Relationship Marketing vs Transactional Marketing

Relationship marketing is often explained in contrast with transactional marketing.

Transactional marketing focuses on generating discrete sales of goods or services. Marketing activities are designed to trigger an immediate response, such as a purchase, registration, or inquiry. Success is typically measured through short‑term metrics like conversion rates, cost per acquisition, or revenue per campaign.

Relationship marketing operates on a different time horizon. Its objective is to create, maintain, and grow customer relationships over time, extending their value across multiple interactions and purchases. Instead of optimizing individual campaigns, marketers think in terms of customer lifecycle and relationship progression.

In a relationship marketing model, customers move along a continuum, from prospect to first‑time buyer, from occasional customer to active patron, and eventually to loyal advocate. Each interaction contributes to the strength and longevity of the relationship.

Relationship Marketing Is a Strategy, Not a Channel

A common source of confusion is the belief that relationship marketing is defined by the channels used to communicate with customers. In reality, relationship marketing is not about channels at all, but about intent.

Email, social media, websites, mobile applications, direct mail, and other channels can all be used in either a transactional or a relationship‑driven way. What differentiates relationship marketing is not the medium, but how communication is structured, timed, and informed by knowledge of the customer.

In a relationship marketing context, communication extends beyond promotional messages designed to sell. It includes informative, supportive, and contextual messages that help customers make better decisions, use products or services more effectively, and derive greater value from their experience.

Knowing and Understanding Customers Over Time

Identifying customers is a prerequisite for relationship marketing, but it is not sufficient. Relationship marketing requires an ongoing effort to understand customer behavior, preferences, and needs as they evolve.

This understanding is built through a combination of behavioral data, interaction history, and contextual signals. In situations where no purchase history exists, such as during acquisition, marketers rely on expressed interests, content engagement, and declared preferences to guide communication.

The objective is not surveillance, but relevance. By understanding customers over time, organizations can communicate with greater precision, better timing, and increased usefulness.

Retention, Loyalty, and Relationship Value

Customer retention is a natural outcome of effective relationship marketing, but it should not be confused with loyalty mechanics alone.

Loyalty programs can play a role by helping organizations identify customers and capture transactional data. However, loyalty is most often built through consistent relevance, positive experiences, and respectful communication, not incentives alone.

Relationship marketing recognizes that loyalty is earned through accumulated interactions. Every message, experience, and moment of support contributes either to strengthening the relationship or to eroding it.

How Relationship Marketing Is Operationalized

While relationship marketing is a strategy, it must be operationalized to be effective.

This typically involves systems and practices that support customer identity, memory, and continuity across interactions, including email marketing and CRM. CRM platforms, email marketing, owned audiences, and lifecycle‑based communication all play a role in translating relationship strategy into day‑to‑day execution.

These tools do not define relationship marketing.

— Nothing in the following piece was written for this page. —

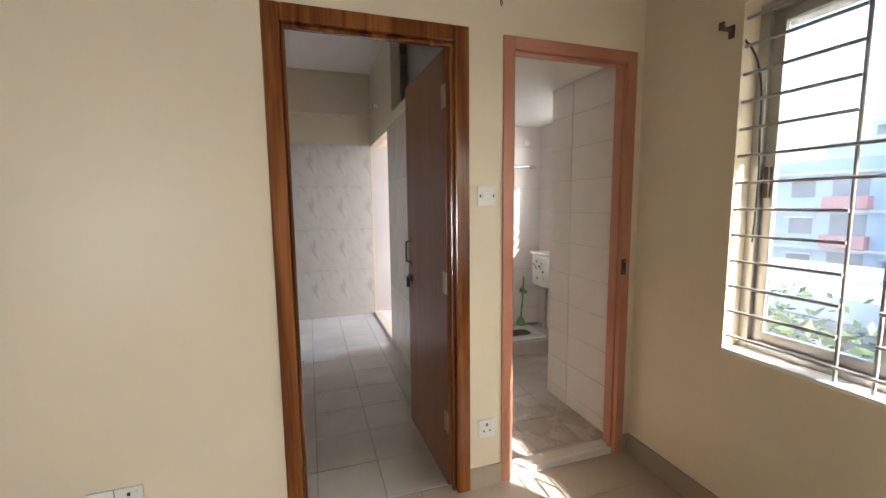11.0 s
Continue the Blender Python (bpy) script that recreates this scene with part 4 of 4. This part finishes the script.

They enable it. Used without a relationship‑driven strategy, they quickly revert to transactional tactics.

The Role of Relationship Marketing Today

In an environment defined by fragmented attention, rising acquisition costs, and declining tolerance for interruption, relationship marketing provides a durable strategic framework.

By focusing on long‑term value rather than short‑term performance alone, relationship marketing allows organizations to build trust, maintain relevance, and create sustainable growth. It reframes marketing not as a series of campaigns, but as an ongoing relationship with customers that evolves over time.